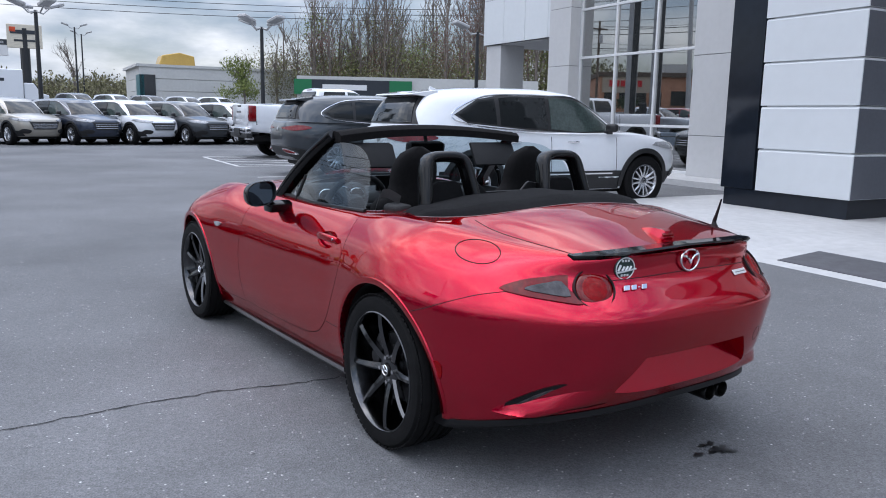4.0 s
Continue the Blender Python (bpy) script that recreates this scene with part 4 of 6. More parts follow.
    part("aerial_mast", tube([(0, 0, 0.02), (0.012, 0, 0.06), (0.028, 0, 0.118)], 0.006, 8, radii=[0.009, 0.006, 0.003]), M_TRIM, ae, smooth=40)

    # twin tail pipe
    for y in (0.241, 0.316):
        b = lathe([(0.026, -0.16), (0.031, -0.15), (0.034, 0.0), (0.034, 0.022), (0.031, 0.026), (0.028, 0.02), (0.027, -0.12), (0.0, -0.12)], 28, "x")
        part("tail_pipe", b, M_PIPE, car, "round dark tail pipe", 40, Matrix.Translation((1.845, y, 0.236)))
    part("silencer", prism([(0.15, 0.235), (0.5, 0.235), (0.54, 0.28), (0.5, 0.34), (0.2, 0.34), (0.12, 0.28)], "x", 1.45, 1.68, 0.02), M_PIPE, car)
    part("under_tray", block(-1.6, 1.5, -0.55, 0.55, 0.15, 0.2, 0.02), M_WELL, car)

    # wheels
    first = build_wheel()
    first.parent = car
    first.matrix_basis = pose(HUB_F, -0.748, HUB_Z, 0, 12, 0)
    for x, s, a in ((HUB_R, -1, 30), (HUB_F, 1, 5), (HUB_R, 1, 20)):
        copy_thing(first, pose(x, s * (0.748 if x < 0 else 0.743), HUB_Z, 0, a, 180 if s > 0 else 0))
    build_cabin(car, skin, body)
    return car


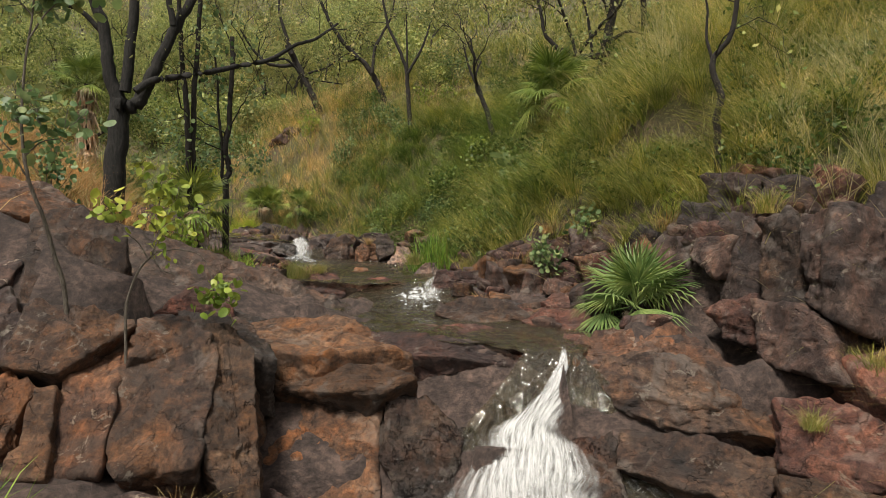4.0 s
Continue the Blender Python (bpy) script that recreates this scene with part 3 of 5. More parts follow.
-----
§ **What you are asked to do**: Would you reproduce the lines above, from the very first through the line containing "M_TRIM, ae, smooth=40)", exactly and without the pictures?

§ **The completed task**:
4.0 s
Continue the Blender Python (bpy) script that recreates this scene with part 4 of 6. More parts follow.
    part("aerial_mast", tube([(0, 0, 0.02), (0.012, 0, 0.06), (0.028, 0, 0.118)], 0.006, 8, radii=[0.009, 0.006, 0.003]), M_TRIM, ae, smooth=40)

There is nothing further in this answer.